:: GOAL ::
All of the listing below must be repeated word for word. Pictures are the only thing to omit.
========================================================================
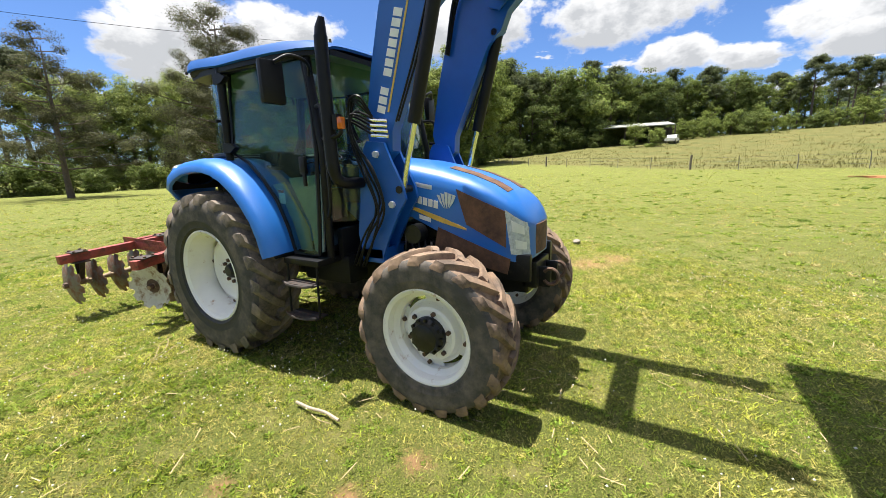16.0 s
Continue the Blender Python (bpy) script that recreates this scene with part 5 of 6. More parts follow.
def tree(kind, h, w, seed, n, leaf, label, mat=None):
    rnd = random.Random(seed)
    t = thing("tree", Matrix.Translation((0, 0, -200)), label, "tree", "trees round the pasture")
    bm = bmesh.new()
    r0 = h * 0.014 + 0.03
    lean = rnd.uniform(-0.03, 0.03) * h
    tube(bm, [(0, 0, -0.3), (0, 0, h * 0.12), (lean * 0.4, 0, h * 0.45), (lean, 0, h * 0.9)], [r0 * 1.35, r0, r0 * 0.72, r0 * 0.15], 9, False)
    if kind == "broad":
        ends = limbs(bm, rnd, 0, h * 0.28, h * 0.82, 9, w * 0.75, r0)
        blobs = [((e.x, e.y, e.z + h * 0.03), (w * rnd.uniform(0.28, 0.45), w * rnd.uniform(0.28, 0.45), h * rnd.uniform(0.09, 0.15))) for e in ends]
        blobs += [((rnd.uniform(-0.3, 0.3) * w, rnd.uniform(-0.3, 0.3) * w, h * rnd.uniform(0.45, 0.93)), (w * 0.42, w * 0.42, h * 0.13)) for _ in range(6)]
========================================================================
:: FINISHED ANSWER ::
16.0 s
Continue the Blender Python (bpy) script that recreates this scene with part 5 of 6. More parts follow.
def tree(kind, h, w, seed, n, leaf, label, mat=None):
    rnd = random.Random(seed)
    t = thing("tree", Matrix.Translation((0, 0, -200)), label, "tree", "trees round the pasture")
    bm = bmesh.new()
    r0 = h * 0.014 + 0.03
    lean = rnd.uniform(-0.03, 0.03) * h
    tube(bm, [(0, 0, -0.3), (0, 0, h * 0.12), (lean * 0.4, 0, h * 0.45), (lean, 0, h * 0.9)], [r0 * 1.35, r0, r0 * 0.72, r0 * 0.15], 9, False)
    if kind == "broad":
        ends = limbs(bm, rnd, 0, h * 0.28, h * 0.82, 9, w * 0.75, r0)
        blobs = [((e.x, e.y, e.z + h * 0.03), (w * rnd.uniform(0.28, 0.45), w * rnd.uniform(0.28, 0.45), h * rnd.uniform(0.09, 0.15))) for e in ends]
        blobs += [((rnd.uniform(-0.3, 0.3) * w, rnd.uniform(-0.3, 0.3) * w, h * rnd.uniform(0.45, 0.93)), (w * 0.42, w * 0.42, h * 0.13)) for _ in range(6)]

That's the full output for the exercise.